Malgré tout, les Républicains gagnent généralement les élections intermédiaires, parce que dans ces élections, les jeunes et les minorités ne votent pas. 65 % des Américains votent pour les présidentiels. 30 % des Américains votent lors des élections intermédiaires. C'est ce qui permet aux Républicains de les gagner.
Concernant les entreprises et l'Iran, l'administration Obama a tout intérêt à faciliter les choses. L'administration Obama sait que les modérés à Téhéran sont l'objet de critiques virulentes des radicaux. Obama ne voudrait pas que l'accord sur le nucléaire iranien, qui est une de ses principales réalisations en politique étrangère, soit remis en question.
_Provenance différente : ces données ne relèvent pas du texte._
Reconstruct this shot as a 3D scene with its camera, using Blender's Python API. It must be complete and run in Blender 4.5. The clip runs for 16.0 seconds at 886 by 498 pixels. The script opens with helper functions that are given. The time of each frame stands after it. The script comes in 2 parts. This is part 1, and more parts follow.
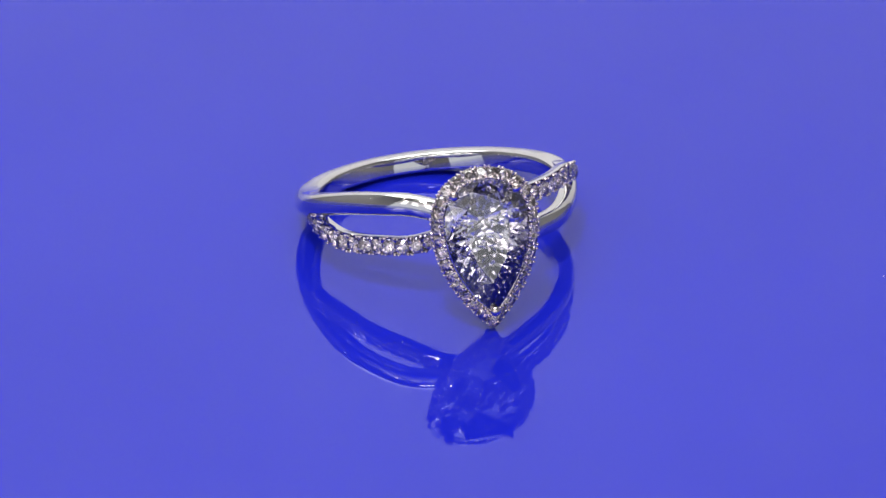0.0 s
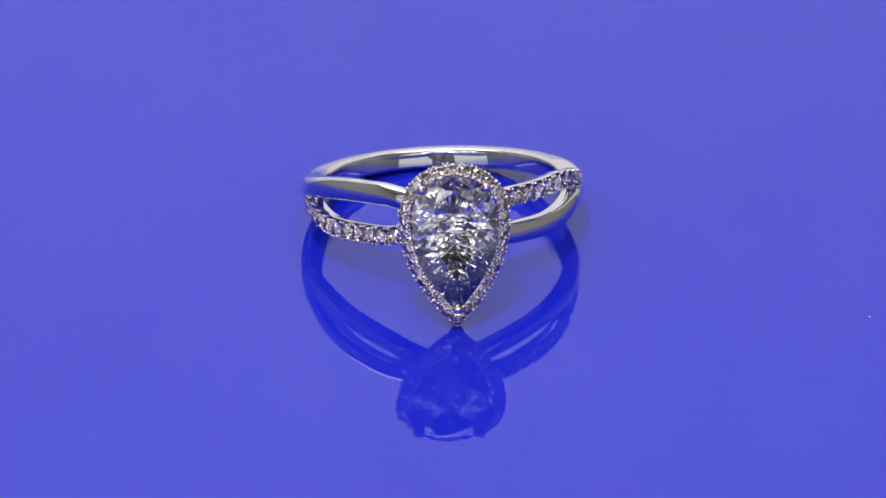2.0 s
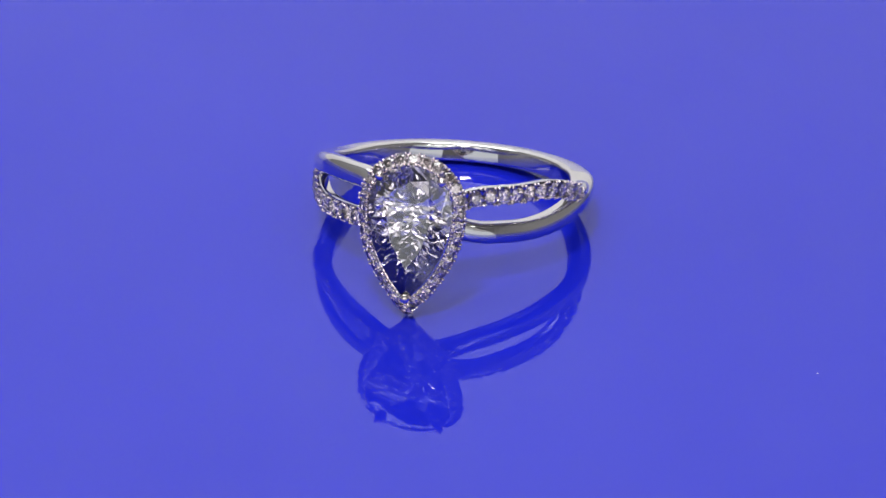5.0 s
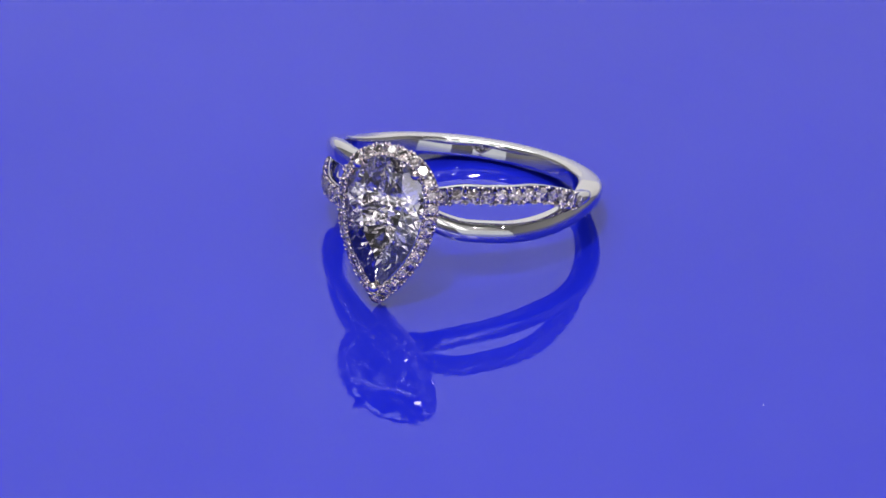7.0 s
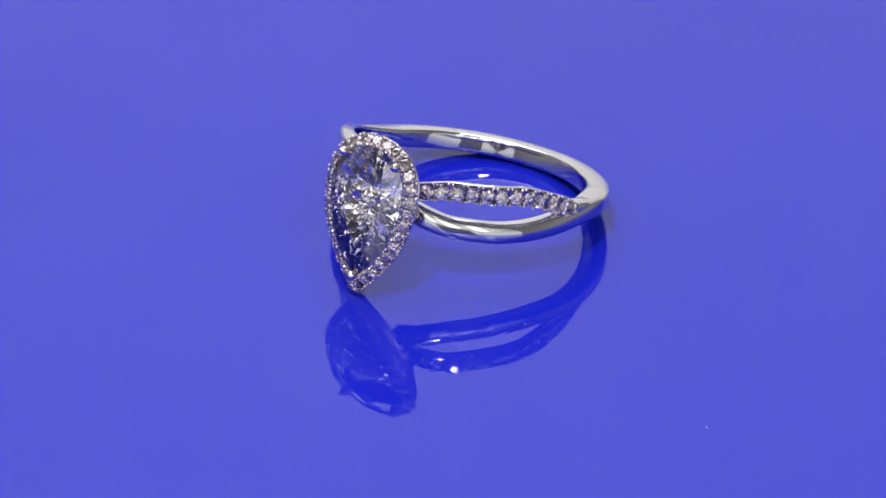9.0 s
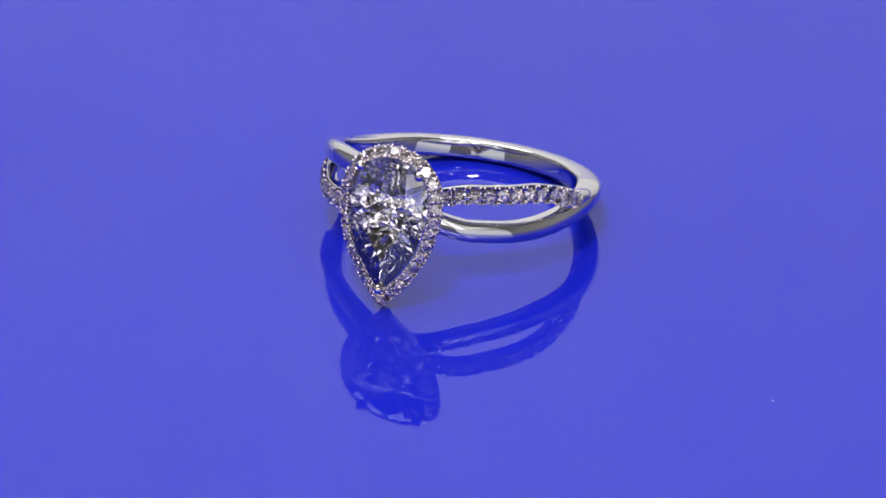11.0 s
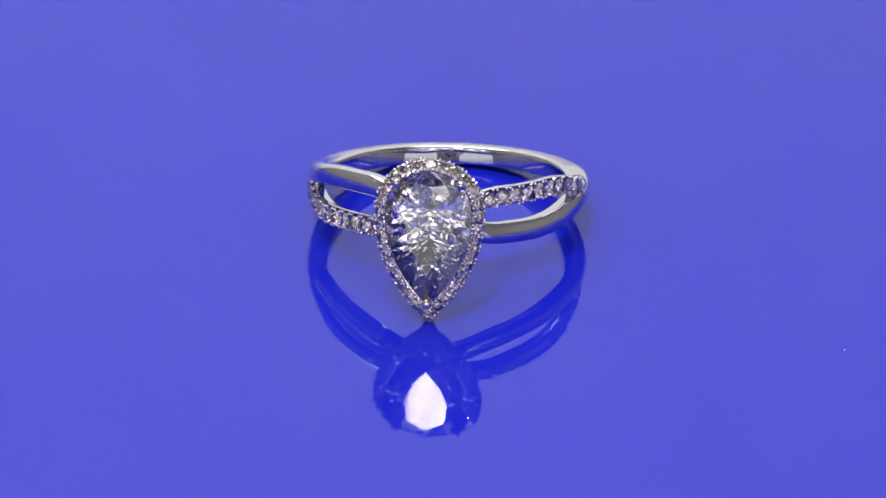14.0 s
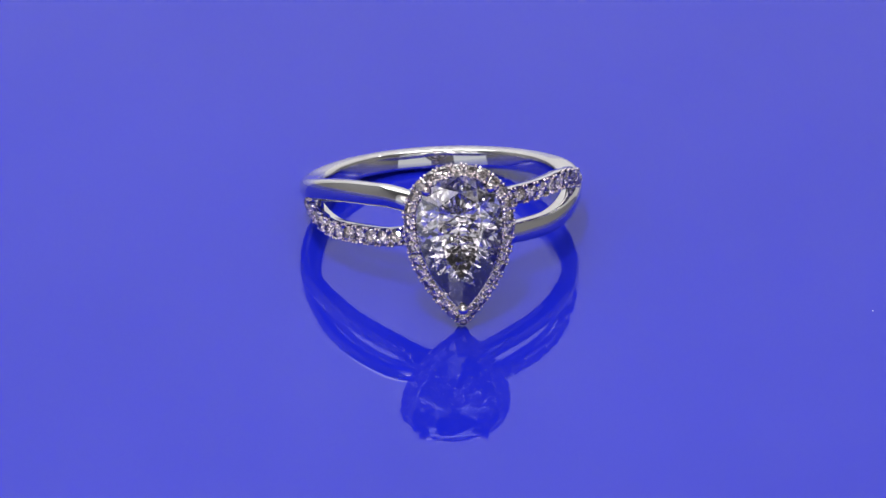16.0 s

On peut s'attendre à ce qu'Obama reste silencieux à propos d'Israël jusqu'aux élections de novembre, pour ne pas porter préjudice à Hillary Clinton. Entre novembre et janvier - période où l'administration Obama sera toujours en place, mais où l'enjeu des élections aura disparu -, Obama, qui n'a pas l'habitude de mâcher ses mots, règlera probablement ses comptes par un discours comme il sait en faire.
La coopération en matière de terrorisme se passe plutôt bien. Les Américains considèrent qu'ils ont affaire en Europe aux services de renseignement Britannique, Français, et, Allemand. Ils ont envoyé des équipes pour essayer d'aider d'autres services. Sur la question des visas, il est vraisemblable que si un Européen se trouvait impliqué dans un attentat terroriste visant les Etats-Unis, s'en serait fini de l'exemption de visas accordée aux ressortissants de l'Union européenne. Certains sénateurs Démocrates se sont déjà exprimés en ce sens lors des débats qu'ont suscités les attentats de Paris et de Bruxelles. L'échange de fichiers entre services européens apparaît crucial de ce point de vue, pour éviter qu'un individu fiché en Europe n'entre aux Etats-Unis. De manière générale, les Américains pointent principalement le problème de l'échange de fichiers avec les Européens.